On Tuesday, William Louth posted an article describing what he calls Activity-Based Costing (ABC)--essentially a profiler for testing a cloud computing implementation. He describes hooks that can be applied around API calls to services like a Google App Engine platform or an Amazon Web Services S3-style service. In turn, when you run a test implementation, you can gather a recording of the API calls you make and get an understanding of how much your implementation will cost in terms of cloud computing charges.

This in itself is a very useful tool, especially when used in conjunction with a rigorous product development process. One such method is the Incremental Funding Method (IFM), which is an ROI-based prioritization scheme for agile software development. This method requires placing a (projected) revenue impact for implementing a feature; it also requires a cost estimate on the feature.
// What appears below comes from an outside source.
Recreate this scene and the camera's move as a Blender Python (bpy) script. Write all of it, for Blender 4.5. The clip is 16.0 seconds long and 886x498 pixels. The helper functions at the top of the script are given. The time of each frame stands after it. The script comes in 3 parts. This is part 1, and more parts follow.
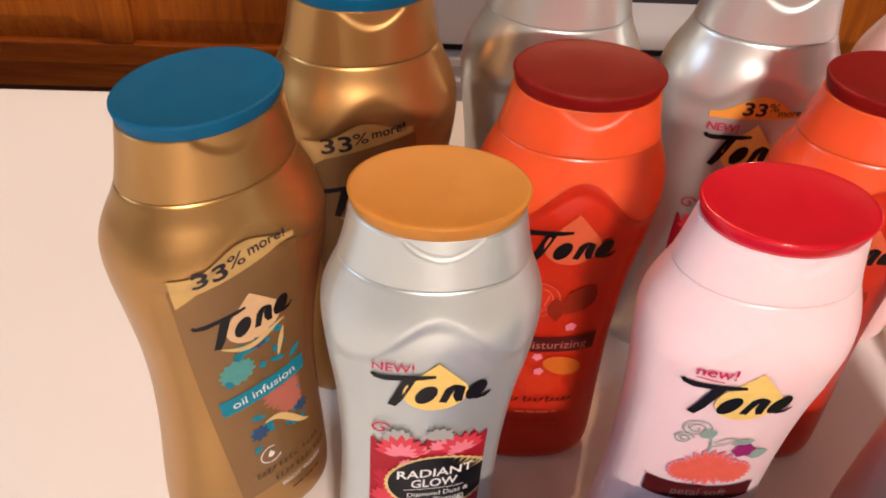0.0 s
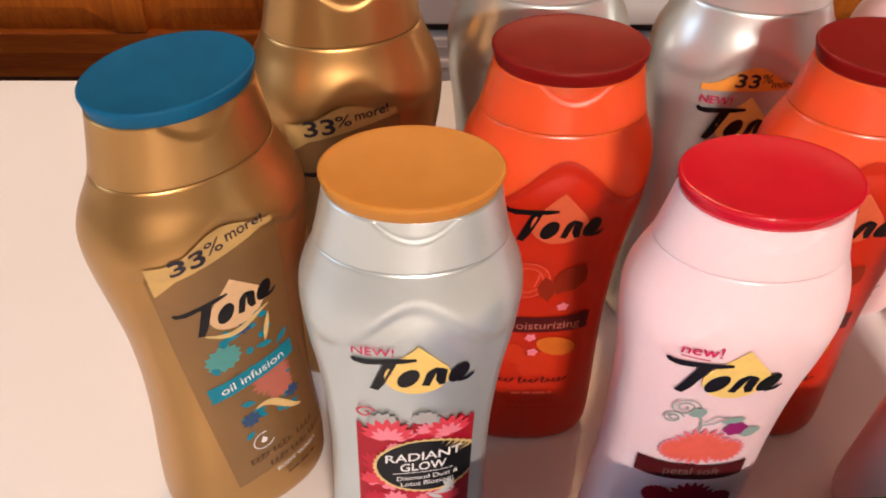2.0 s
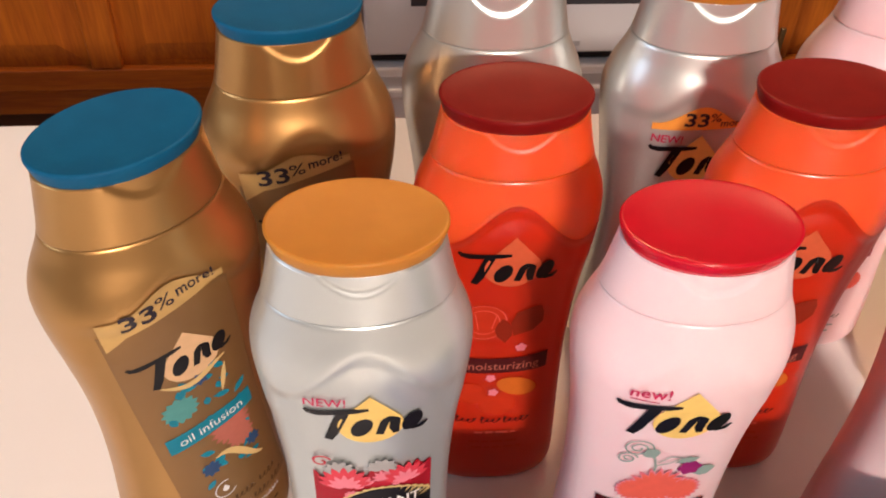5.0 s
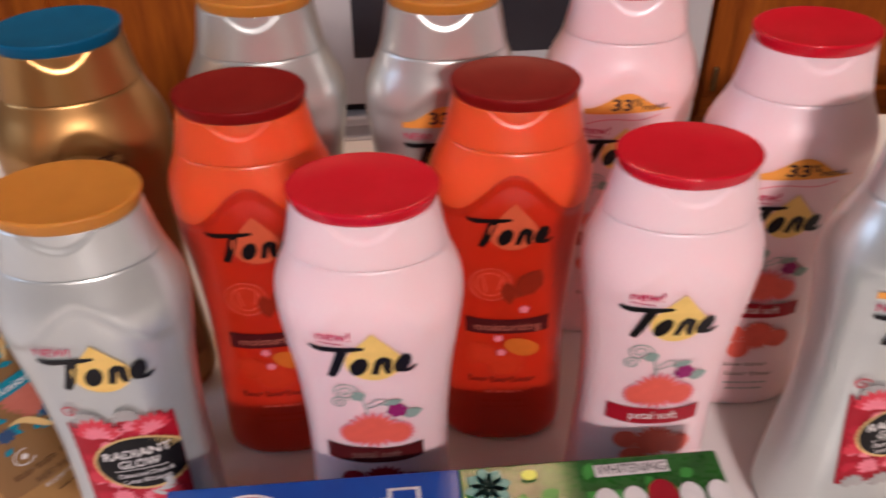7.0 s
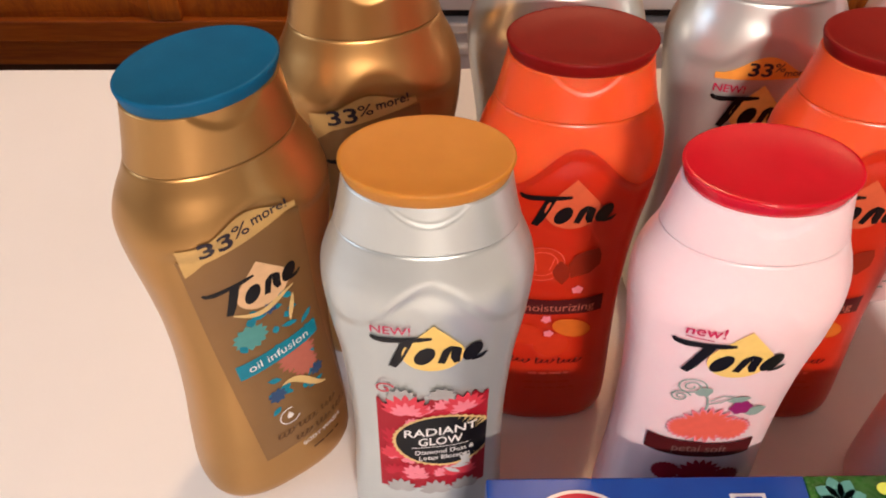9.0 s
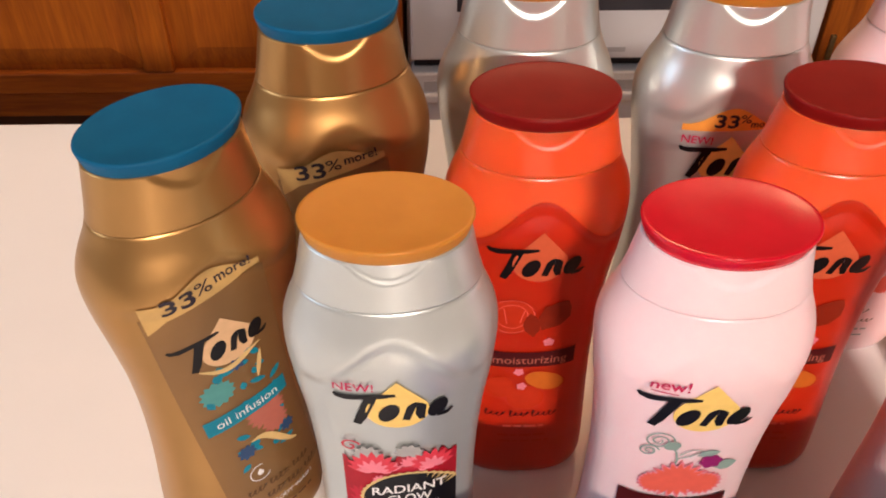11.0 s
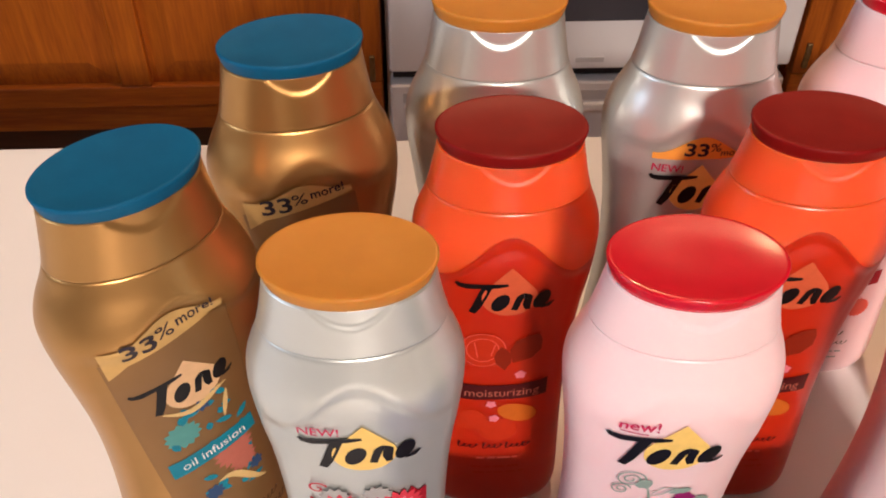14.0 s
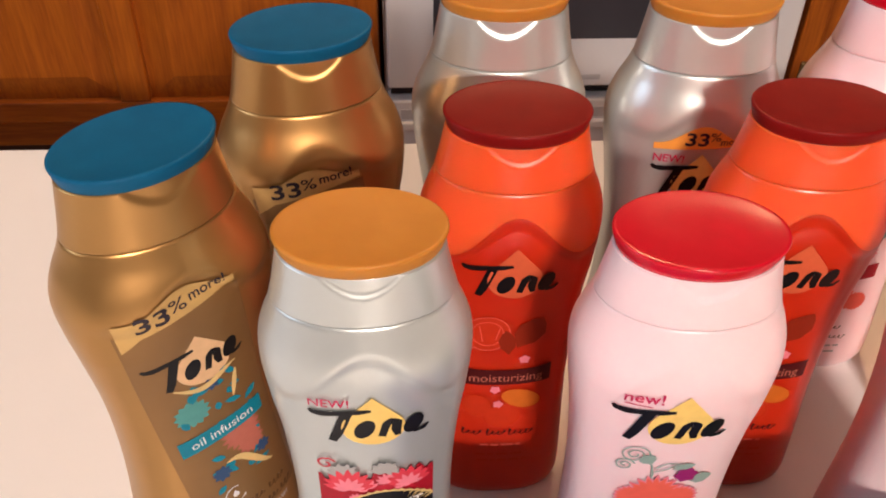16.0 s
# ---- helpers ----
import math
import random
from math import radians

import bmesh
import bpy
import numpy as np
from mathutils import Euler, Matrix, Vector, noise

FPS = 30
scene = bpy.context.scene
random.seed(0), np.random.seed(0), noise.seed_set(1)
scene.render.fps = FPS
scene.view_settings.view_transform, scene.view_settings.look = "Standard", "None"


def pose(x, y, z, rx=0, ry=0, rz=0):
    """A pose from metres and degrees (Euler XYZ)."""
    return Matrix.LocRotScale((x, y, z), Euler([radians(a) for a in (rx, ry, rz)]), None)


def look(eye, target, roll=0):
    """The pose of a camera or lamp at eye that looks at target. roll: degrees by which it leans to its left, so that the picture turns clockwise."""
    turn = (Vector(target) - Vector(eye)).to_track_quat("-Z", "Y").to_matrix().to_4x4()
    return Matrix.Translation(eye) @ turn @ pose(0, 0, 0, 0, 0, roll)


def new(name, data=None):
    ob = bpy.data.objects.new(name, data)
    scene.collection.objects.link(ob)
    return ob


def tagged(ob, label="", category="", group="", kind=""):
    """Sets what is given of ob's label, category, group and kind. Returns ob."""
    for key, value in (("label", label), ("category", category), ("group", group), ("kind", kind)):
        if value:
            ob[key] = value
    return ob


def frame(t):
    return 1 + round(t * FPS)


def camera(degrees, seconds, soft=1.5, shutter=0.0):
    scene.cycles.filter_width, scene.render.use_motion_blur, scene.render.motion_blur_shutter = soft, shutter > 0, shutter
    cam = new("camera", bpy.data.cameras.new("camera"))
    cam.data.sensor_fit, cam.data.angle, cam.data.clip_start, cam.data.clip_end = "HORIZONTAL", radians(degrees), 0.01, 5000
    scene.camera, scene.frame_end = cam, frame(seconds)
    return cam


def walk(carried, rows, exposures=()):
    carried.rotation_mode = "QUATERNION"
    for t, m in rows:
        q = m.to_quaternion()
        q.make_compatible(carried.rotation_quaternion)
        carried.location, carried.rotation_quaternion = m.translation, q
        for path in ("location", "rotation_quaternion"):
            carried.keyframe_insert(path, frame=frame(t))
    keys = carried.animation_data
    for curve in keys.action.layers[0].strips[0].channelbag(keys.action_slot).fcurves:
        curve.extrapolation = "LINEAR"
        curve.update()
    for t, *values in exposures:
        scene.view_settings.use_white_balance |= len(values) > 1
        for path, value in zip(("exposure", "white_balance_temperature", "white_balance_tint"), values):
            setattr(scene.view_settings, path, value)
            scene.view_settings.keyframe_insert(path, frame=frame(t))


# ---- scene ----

Unfortunately, I think far too often development teams provide an estimate simply in terms of level of effort (e.g. story points), without including a formal analysis of operational cost. While this provides one measure of the cost involved in developing the feature, it does not provide a complete picture, often leaving product owners with incomplete information (they assume the feature will simply be "deployed to production").

If you are considering deployments or development on cloud computing infrastructure, you are almost forced to consider operational costs up front. This can be done at two levels: once, with traffic estimates, as an architectural proof-of-concept, and then again, using a profiler like Mr. Louth's to validate the cost models once the implementation is complete. This can save you from what looked like a profitable feature (because easy to implement) but is actually revenue negative (because costly to operate).

I think more development tools like Mr. Louth's are needed (his works for Java, against some mock cloud services), and will no doubt be implemented by the development community in due time. Kudos to Mr. Louth for a great idea.